§ WORK TO DO: Return the lines that follow, exactly as they appear, from the first through the one containing "import random"; no pictures are to be included.

>> start DATASET CONTENT

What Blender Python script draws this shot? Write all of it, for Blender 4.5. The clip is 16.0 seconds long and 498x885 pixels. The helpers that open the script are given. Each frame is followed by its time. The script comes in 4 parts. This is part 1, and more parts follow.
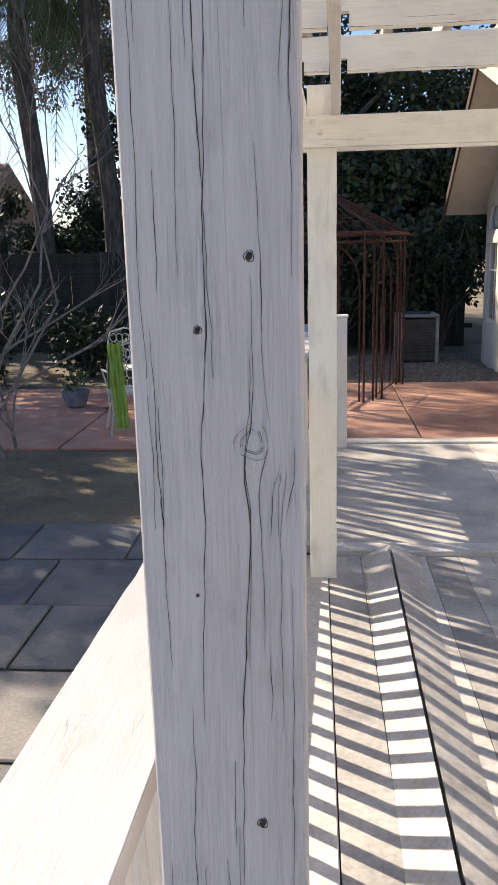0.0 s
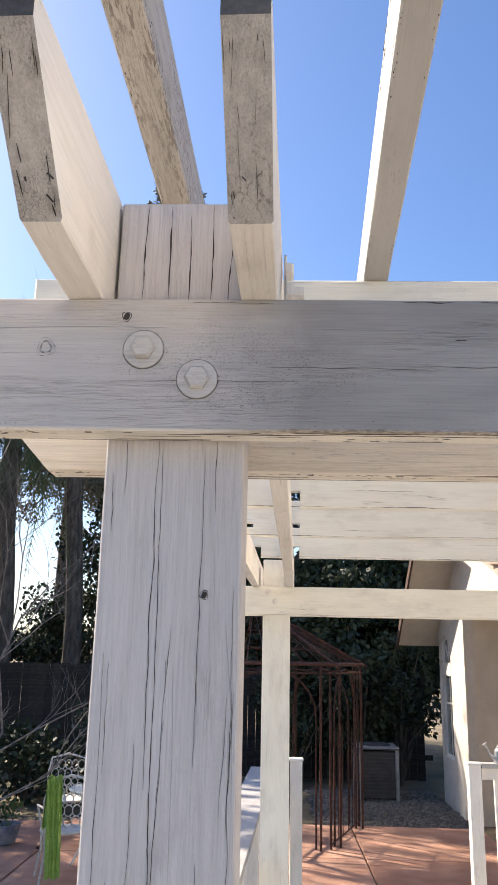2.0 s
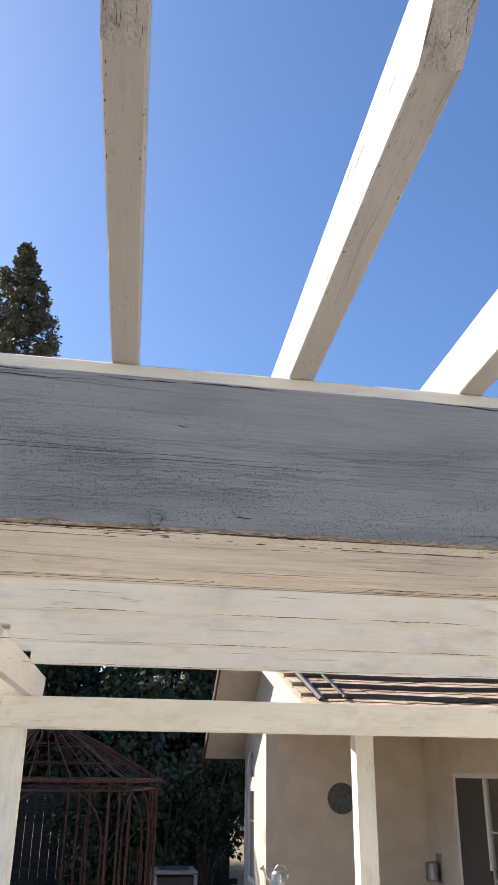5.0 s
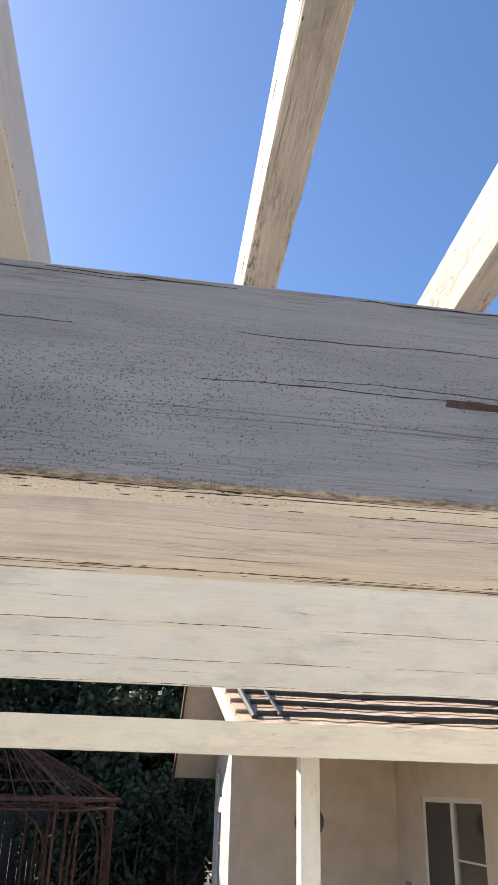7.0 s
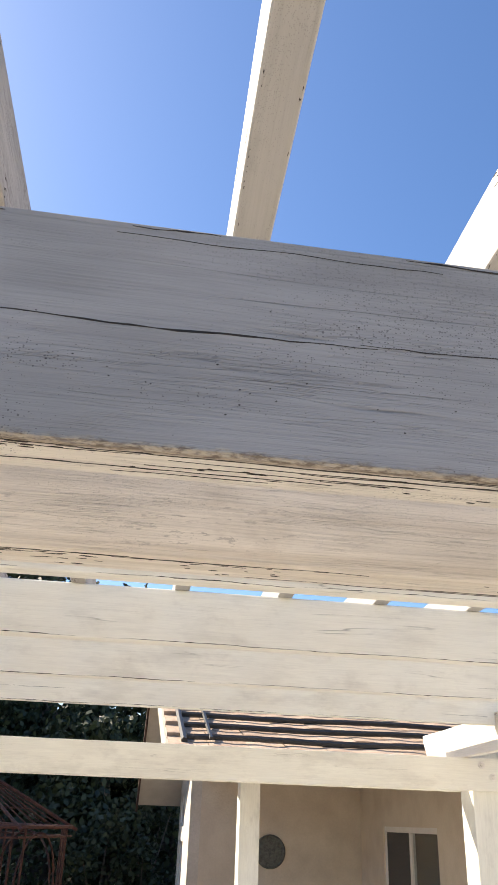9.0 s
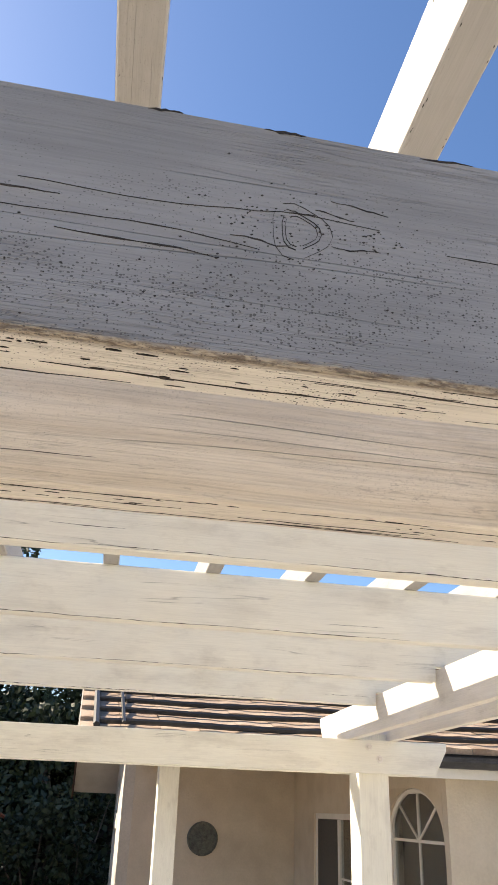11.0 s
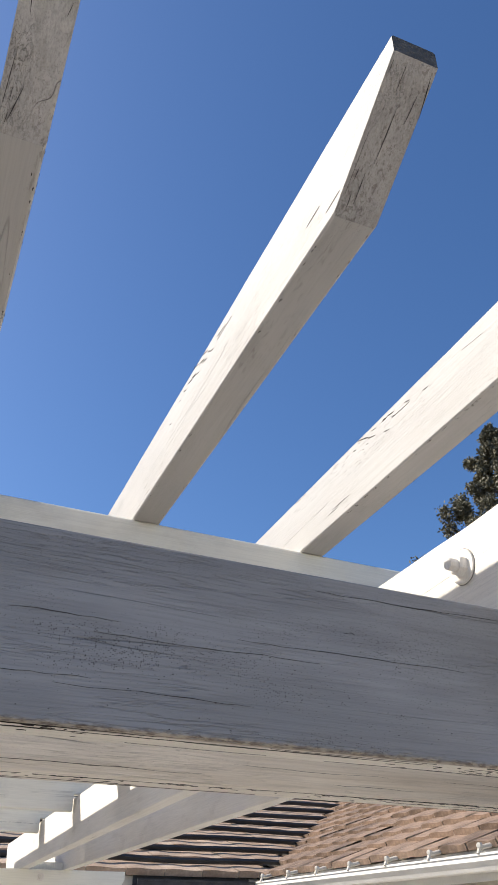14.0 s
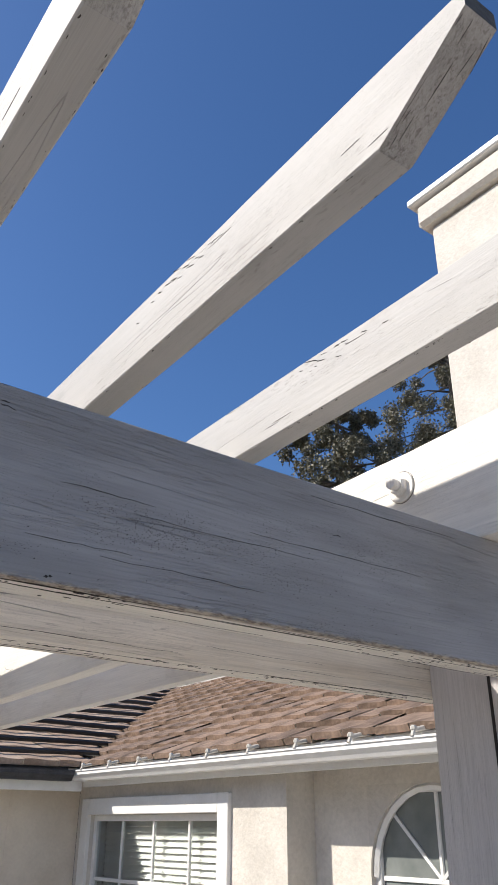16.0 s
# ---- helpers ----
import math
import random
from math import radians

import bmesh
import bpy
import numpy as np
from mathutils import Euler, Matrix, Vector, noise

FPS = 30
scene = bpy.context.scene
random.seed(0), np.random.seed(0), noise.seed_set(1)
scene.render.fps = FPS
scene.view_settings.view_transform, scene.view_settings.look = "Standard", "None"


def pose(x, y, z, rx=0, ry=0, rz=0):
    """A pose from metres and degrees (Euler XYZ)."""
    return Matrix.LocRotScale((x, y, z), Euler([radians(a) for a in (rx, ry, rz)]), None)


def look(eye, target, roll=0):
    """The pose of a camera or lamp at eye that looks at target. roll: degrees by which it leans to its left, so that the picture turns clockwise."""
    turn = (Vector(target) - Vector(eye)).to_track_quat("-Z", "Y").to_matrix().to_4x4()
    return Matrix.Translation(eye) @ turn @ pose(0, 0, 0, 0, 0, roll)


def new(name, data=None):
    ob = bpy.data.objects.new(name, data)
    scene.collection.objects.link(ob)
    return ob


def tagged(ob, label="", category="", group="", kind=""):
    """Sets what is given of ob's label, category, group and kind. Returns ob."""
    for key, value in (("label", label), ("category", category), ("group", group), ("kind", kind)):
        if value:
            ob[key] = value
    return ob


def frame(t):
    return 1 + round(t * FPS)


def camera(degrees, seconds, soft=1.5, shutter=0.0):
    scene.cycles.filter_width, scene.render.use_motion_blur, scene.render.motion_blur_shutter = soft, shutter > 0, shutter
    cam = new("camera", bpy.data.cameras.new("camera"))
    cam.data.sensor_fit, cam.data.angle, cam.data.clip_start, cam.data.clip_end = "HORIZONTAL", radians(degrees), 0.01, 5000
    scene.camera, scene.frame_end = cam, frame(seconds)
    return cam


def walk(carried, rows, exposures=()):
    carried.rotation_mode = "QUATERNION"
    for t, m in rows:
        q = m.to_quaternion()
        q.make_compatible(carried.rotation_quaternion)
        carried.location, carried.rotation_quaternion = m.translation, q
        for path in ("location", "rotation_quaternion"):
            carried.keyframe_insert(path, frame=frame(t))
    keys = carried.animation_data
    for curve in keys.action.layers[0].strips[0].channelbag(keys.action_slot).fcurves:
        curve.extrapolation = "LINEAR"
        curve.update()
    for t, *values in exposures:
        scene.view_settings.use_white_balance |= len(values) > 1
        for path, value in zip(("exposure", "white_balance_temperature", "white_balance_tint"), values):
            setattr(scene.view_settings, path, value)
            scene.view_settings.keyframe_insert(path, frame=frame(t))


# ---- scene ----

>> end DATASET CONTENT

§ EXERCISE RESULT:
What Blender Python script draws this shot? Write all of it, for Blender 4.5. The clip is 16.0 seconds long and 498x885 pixels. The helpers that open the script are given. Each frame is followed by its time. The script comes in 4 parts. This is part 1, and more parts follow.
0.0 s
2.0 s
5.0 s
7.0 s
9.0 s
11.0 s
14.0 s
16.0 s
# ---- helpers ----
import math
import random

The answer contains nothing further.